— Begin Recorded data —
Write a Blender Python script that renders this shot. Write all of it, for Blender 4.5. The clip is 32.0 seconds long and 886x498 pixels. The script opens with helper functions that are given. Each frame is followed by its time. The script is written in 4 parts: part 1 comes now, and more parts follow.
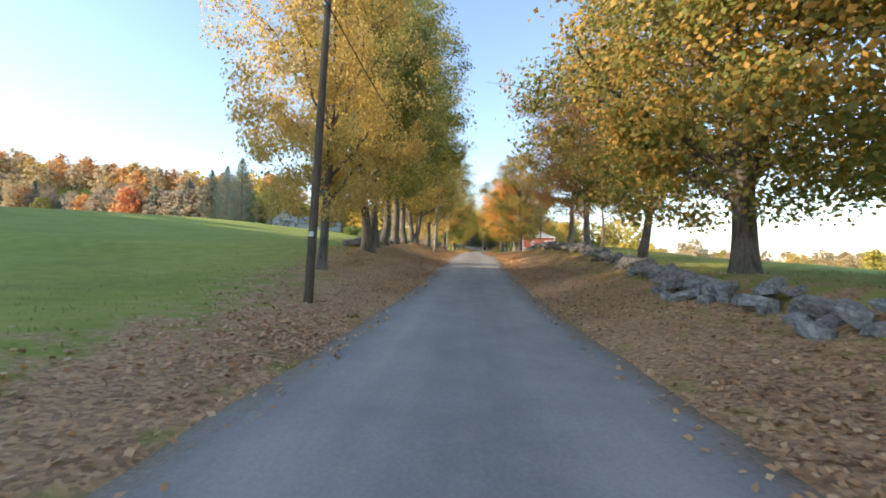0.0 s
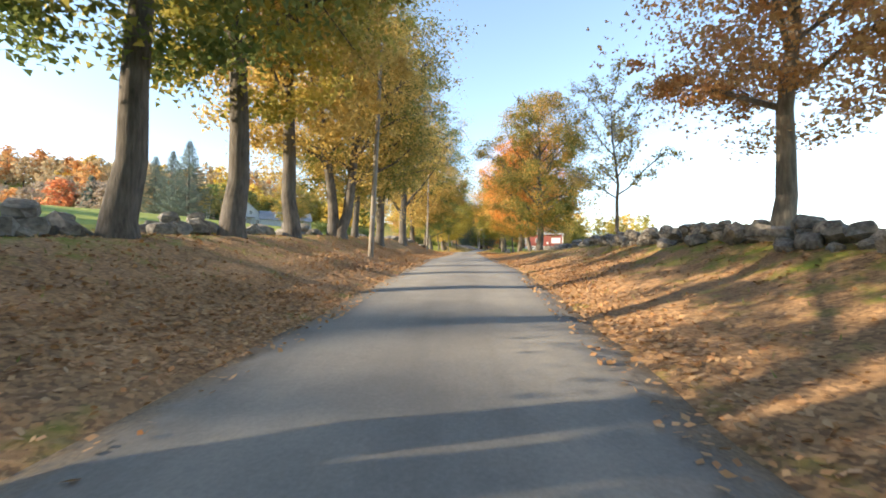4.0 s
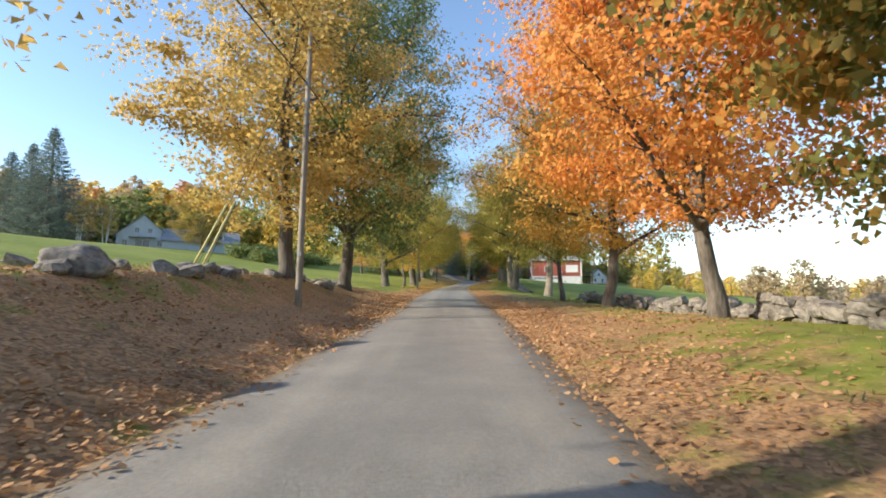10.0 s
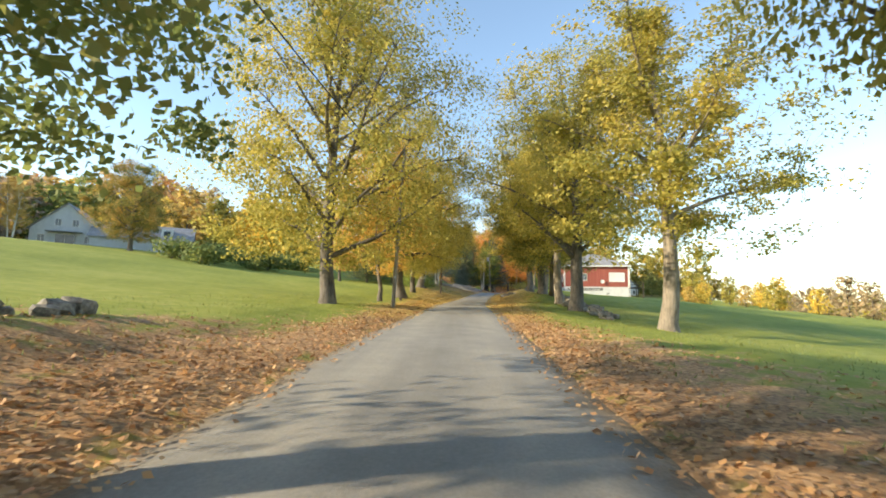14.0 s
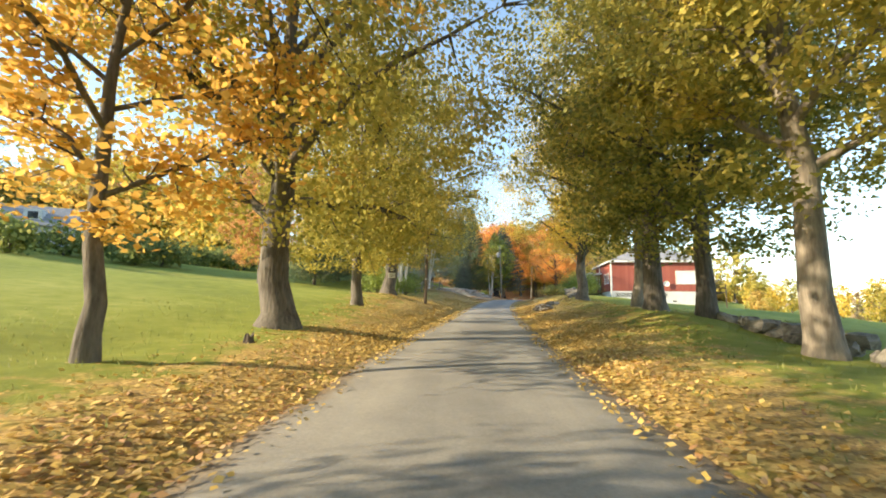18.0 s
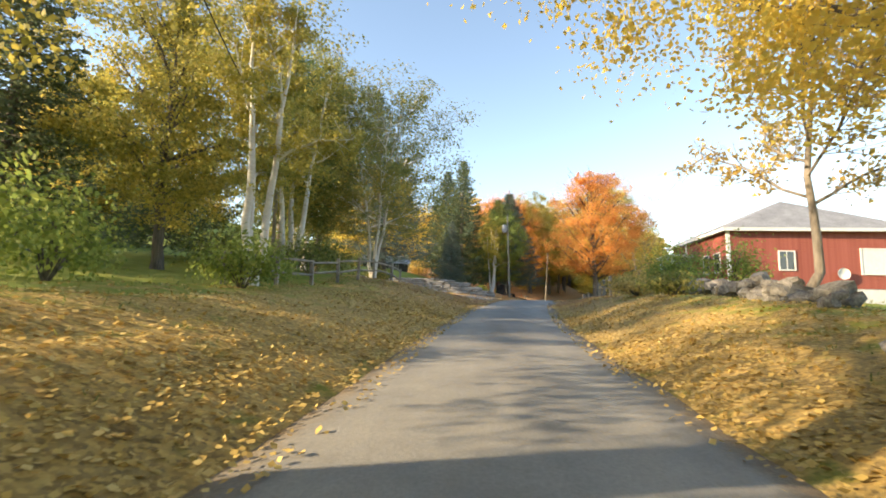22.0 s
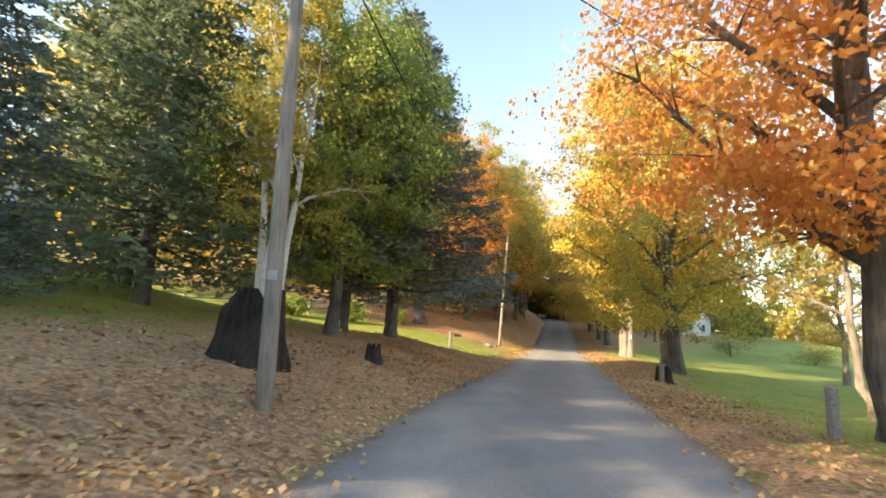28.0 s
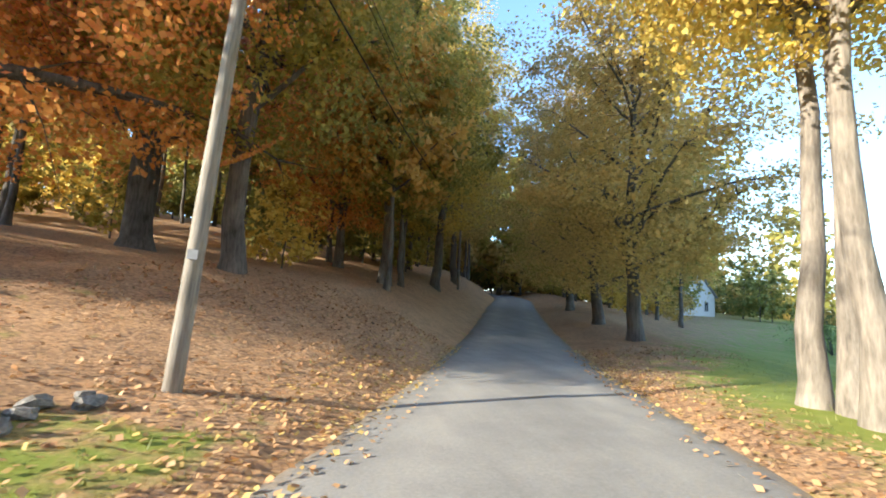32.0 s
— End Recorded data —
Repeat the material above verbatim, with no pictures in the output.

Write a Blender Python script that renders this shot. Write all of it, for Blender 4.5. The clip is 32.0 seconds long and 886x498 pixels. The script opens with helper functions that are given. Each frame is followed by its time. The script is written in 4 parts: part 1 comes now, and more parts follow.
0.0 s
4.0 s
10.0 s
14.0 s
18.0 s
22.0 s
28.0 s
32.0 s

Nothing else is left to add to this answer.